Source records
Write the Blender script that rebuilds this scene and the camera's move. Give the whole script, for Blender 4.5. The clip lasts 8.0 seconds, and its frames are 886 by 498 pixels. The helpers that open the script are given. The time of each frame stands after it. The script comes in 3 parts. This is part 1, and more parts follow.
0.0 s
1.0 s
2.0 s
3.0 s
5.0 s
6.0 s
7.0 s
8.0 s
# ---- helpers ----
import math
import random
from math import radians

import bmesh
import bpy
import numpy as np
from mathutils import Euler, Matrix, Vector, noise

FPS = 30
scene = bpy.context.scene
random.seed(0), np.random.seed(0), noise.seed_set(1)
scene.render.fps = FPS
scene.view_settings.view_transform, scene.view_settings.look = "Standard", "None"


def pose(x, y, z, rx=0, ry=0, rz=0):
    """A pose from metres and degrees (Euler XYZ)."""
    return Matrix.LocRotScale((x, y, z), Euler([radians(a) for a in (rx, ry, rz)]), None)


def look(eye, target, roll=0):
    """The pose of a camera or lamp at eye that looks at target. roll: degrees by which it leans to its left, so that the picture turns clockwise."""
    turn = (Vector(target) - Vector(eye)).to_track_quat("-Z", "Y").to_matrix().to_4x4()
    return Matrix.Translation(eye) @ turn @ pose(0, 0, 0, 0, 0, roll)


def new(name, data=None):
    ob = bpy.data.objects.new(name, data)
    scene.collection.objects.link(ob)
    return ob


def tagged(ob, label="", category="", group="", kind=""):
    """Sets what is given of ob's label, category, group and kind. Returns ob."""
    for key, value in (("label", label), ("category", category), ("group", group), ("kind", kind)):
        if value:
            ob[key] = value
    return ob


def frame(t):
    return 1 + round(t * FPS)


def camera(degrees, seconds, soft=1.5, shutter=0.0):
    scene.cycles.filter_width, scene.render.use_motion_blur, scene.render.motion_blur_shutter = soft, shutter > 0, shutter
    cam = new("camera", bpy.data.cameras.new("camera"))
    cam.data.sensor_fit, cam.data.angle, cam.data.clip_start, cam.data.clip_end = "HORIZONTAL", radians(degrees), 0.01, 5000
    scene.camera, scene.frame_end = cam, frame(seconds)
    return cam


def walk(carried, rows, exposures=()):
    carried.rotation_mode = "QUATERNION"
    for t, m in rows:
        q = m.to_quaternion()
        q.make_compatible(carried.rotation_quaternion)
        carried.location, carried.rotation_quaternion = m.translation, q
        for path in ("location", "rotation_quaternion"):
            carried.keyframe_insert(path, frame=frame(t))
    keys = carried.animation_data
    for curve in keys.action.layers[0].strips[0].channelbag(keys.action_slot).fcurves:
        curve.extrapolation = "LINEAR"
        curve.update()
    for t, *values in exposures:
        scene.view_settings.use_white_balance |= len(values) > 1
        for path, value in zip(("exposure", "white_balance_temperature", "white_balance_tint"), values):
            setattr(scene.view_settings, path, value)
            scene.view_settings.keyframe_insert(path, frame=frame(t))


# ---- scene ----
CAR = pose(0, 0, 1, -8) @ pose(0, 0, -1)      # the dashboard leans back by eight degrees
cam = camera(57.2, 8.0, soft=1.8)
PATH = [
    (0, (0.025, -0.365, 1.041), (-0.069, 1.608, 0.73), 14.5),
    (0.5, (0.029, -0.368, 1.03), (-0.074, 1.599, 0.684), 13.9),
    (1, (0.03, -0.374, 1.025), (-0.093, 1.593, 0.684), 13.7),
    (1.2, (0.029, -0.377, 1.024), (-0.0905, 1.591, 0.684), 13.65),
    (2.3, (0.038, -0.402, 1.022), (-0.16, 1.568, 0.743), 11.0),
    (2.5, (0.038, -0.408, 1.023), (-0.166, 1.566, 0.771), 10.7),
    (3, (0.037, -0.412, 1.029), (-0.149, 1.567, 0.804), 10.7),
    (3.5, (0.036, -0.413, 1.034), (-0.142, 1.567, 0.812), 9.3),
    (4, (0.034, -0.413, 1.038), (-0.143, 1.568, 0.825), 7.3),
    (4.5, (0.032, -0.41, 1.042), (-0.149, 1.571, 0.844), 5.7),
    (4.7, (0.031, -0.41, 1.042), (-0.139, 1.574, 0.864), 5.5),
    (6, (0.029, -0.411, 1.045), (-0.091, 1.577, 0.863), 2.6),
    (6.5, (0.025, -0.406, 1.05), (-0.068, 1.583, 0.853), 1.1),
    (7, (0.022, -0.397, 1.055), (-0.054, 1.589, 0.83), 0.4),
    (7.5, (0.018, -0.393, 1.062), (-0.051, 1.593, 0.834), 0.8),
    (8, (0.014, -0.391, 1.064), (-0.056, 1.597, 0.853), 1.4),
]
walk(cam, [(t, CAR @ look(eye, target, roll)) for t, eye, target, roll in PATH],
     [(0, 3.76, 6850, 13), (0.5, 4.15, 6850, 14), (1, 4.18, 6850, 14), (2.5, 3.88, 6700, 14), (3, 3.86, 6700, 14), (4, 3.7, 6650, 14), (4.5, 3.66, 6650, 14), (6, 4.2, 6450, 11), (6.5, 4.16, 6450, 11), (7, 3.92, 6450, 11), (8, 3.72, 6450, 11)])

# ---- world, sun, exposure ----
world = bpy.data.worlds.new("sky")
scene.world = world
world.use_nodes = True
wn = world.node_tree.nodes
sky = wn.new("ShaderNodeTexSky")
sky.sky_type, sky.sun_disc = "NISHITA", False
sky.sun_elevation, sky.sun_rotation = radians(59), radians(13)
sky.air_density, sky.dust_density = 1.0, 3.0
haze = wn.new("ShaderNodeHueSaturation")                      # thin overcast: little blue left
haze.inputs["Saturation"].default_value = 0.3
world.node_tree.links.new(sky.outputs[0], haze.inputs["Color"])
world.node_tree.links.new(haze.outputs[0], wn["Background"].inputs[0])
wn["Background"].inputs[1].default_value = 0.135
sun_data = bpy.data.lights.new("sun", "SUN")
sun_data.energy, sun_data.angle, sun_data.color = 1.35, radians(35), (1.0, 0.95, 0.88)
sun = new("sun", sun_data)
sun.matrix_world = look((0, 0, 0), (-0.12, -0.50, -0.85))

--

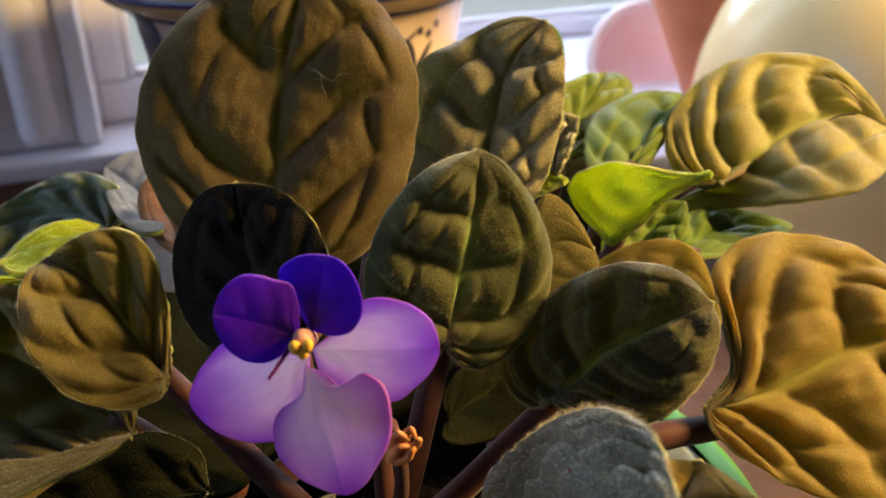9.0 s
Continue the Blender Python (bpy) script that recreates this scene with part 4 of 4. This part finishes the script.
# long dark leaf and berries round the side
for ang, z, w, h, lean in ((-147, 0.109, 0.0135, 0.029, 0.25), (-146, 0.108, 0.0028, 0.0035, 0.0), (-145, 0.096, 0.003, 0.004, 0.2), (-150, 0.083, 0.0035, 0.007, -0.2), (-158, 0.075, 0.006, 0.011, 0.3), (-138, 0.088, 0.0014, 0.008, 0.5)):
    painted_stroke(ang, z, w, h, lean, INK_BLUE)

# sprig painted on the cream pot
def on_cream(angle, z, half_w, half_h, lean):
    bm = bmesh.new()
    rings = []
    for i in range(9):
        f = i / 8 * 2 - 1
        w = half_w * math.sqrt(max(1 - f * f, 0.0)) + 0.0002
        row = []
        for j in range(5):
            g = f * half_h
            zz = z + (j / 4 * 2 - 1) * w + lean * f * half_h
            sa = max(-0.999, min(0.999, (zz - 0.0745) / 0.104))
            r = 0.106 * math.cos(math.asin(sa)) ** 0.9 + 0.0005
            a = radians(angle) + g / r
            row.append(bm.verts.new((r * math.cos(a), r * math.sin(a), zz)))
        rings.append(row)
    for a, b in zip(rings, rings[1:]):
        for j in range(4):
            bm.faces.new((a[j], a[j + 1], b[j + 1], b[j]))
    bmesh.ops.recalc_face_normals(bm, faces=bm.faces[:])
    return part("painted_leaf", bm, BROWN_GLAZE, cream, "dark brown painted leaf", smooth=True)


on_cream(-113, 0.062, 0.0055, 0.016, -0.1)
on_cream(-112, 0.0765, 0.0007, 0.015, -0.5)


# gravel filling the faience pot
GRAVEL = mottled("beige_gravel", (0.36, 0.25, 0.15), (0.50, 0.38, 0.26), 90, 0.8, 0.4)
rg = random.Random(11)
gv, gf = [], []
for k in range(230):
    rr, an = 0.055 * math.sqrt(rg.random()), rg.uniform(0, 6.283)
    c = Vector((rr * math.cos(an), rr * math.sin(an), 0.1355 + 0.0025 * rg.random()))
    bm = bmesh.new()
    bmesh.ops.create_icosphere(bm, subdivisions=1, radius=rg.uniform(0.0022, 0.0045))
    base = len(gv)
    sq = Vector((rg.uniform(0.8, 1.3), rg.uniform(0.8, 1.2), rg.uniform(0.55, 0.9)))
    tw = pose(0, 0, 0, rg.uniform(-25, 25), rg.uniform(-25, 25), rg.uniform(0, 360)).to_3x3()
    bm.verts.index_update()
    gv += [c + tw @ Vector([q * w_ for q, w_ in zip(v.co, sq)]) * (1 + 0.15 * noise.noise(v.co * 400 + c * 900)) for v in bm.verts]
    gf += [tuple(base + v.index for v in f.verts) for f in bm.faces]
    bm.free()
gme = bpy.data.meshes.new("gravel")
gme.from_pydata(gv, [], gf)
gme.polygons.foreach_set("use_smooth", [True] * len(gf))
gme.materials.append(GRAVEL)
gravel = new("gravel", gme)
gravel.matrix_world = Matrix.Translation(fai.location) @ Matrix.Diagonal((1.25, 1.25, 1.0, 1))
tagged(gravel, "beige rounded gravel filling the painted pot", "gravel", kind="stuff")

- Goal
Only the lines from the one containing "Continue the Blender" through the one containing "painted_stroke(ang, z, w, h, lean, INK_BLUE)" are to be extracted, exactly as they appear, with both ends included.

- Solution to this exercise
Continue the Blender Python (bpy) script that recreates this scene with part 4 of 4. This part finishes the script.
# long dark leaf and berries round the side
for ang, z, w, h, lean in ((-147, 0.109, 0.0135, 0.029, 0.25), (-146, 0.108, 0.0028, 0.0035, 0.0), (-145, 0.096, 0.003, 0.004, 0.2), (-150, 0.083, 0.0035, 0.007, -0.2), (-158, 0.075, 0.006, 0.011, 0.3), (-138, 0.088, 0.0014, 0.008, 0.5)):
    painted_stroke(ang, z, w, h, lean, INK_BLUE)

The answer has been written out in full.